PG: Scalplock was the next logical step from Harmony as One. This was the most extreme band I ever did, politically and musically we really pushed at the boundaries. When Spread the Germs Over the Human Worms came out  it caused such outrage that it was called at the time  the modern version of the Sex Pistol's "God Save the Queen". We also had real difficulty getting it printed because of the political content. It went to 8 different printing presses before the label eventually found someone who would print it. Realities of War was nothing but a small side project that lasted a few months doing classic Swedish punk meets Discharge meets Flux of Pink Indians. We played a few shows and it was great fun but again there were commitment issues so that came to an end soon after we formed.

SN: Can you reflect at all on what it used to be like during that era compared to, say the last 20 years?

PG: Well it is difficult to reflect on this, but was it better? Well of course it was, because it was so fresh. It's incredibly difficult to push at the boundaries anymore. That would be the one thing that stays with me and the attendance at shows which was much better than it is now in our digital age where everything is available at a click of a button.

SN: Do you still try to weed through the bands today trying to find that diamond in the rough that can sock it to you...? It's so difficult because the volume of bands is extremely heavy now compared to the 1980's and the selection isn't noted for it's ingenuity....

PG: No I don't, I really have no interest in what bands are doing nowadays. I tend to listen to older music and I have no love for most of the shit that's out there now.

SN: What are you up to these days? Are you still actively involved in playing in any bands?

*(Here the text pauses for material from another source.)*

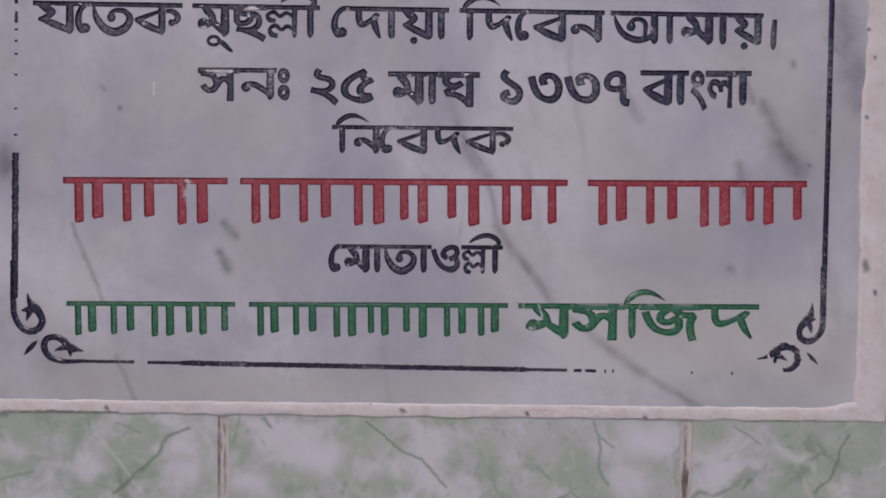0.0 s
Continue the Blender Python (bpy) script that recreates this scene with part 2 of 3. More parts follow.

PG: Yes, I continue to play in a band with my wife, it’s a two piece band called Pombagira. Super heavy and psyched out progressively long songs that melt the mind. The extreme thing has remained with me since I now I tend to use 7-10 amps at once, downtune to A, use baritone strings and destroy people's hearing. With regards to other things I am now doing, I am now a writer for an American occult publisher.